Cela fait plus de dix ans que le pays est frappé par une sécheresse et les précipitations diminuent d’année en année. Selon la direction de météorologie du Chili, de mai à juillet, il devrait pleuvoir 115 millimètres d’eau à Santiago, alors qu’en 2006 il en été tombés 130 pour le seul mois de juillet.
Le niveau d'eau des deux principales rivières de la région est extrêmement bas, et elles ne parviennent pas à se régénérer. Le gouverneur de Santiago a récemment présenté un plan de rationnement composé de quatre paliers, l’alerte rouge étant la plus restrictive avec des coupures d’eau de 24 heures tous les quatre, six ou dix jours.

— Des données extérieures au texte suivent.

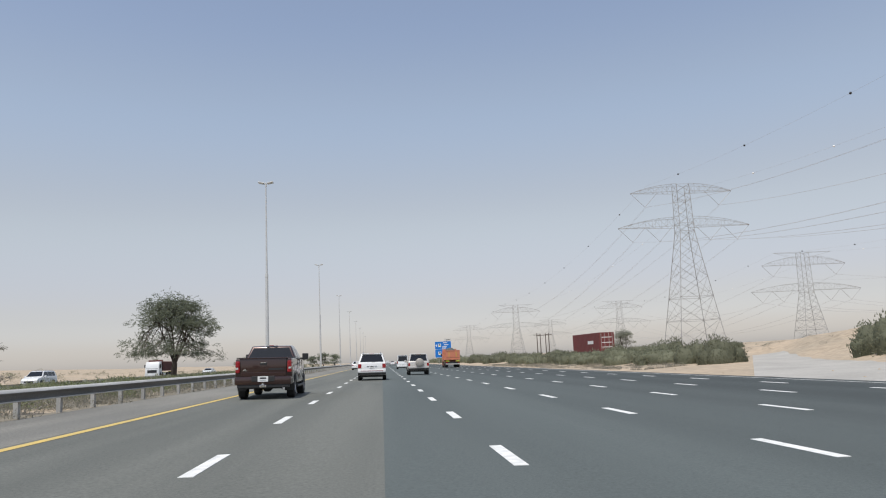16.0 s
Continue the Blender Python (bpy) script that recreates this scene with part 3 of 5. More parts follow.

Ce plan a été critiqué par plusieurs associations et activistes car ils considèrent qu’il est injuste de pénaliser les citoyens alors qu’en réalité c’est l’agro-industrie et les grandes entreprises minières qui consomment le plus d’eau au Chili. Ces secteurs possèdent en effet des droits sur l’eau. Il est effectivement possible d’en obtenir ou d’en acheter, l’actuelle constitution écrite sous la dictature le permet. L’eau est donc une ressource qui peut être privatisée. Au fil des années, l’Etat a accordé trop de droits sur l’eau.
Résultat : des rivières entières sont aujourd’hui asséchées et par endroits les nappes phréatiques diminuent drastiquement. Dans certaines zones rurales du nord et du centre du Chili, des villages se font approvisionner par des camions citernes depuis plusieurs années déjà.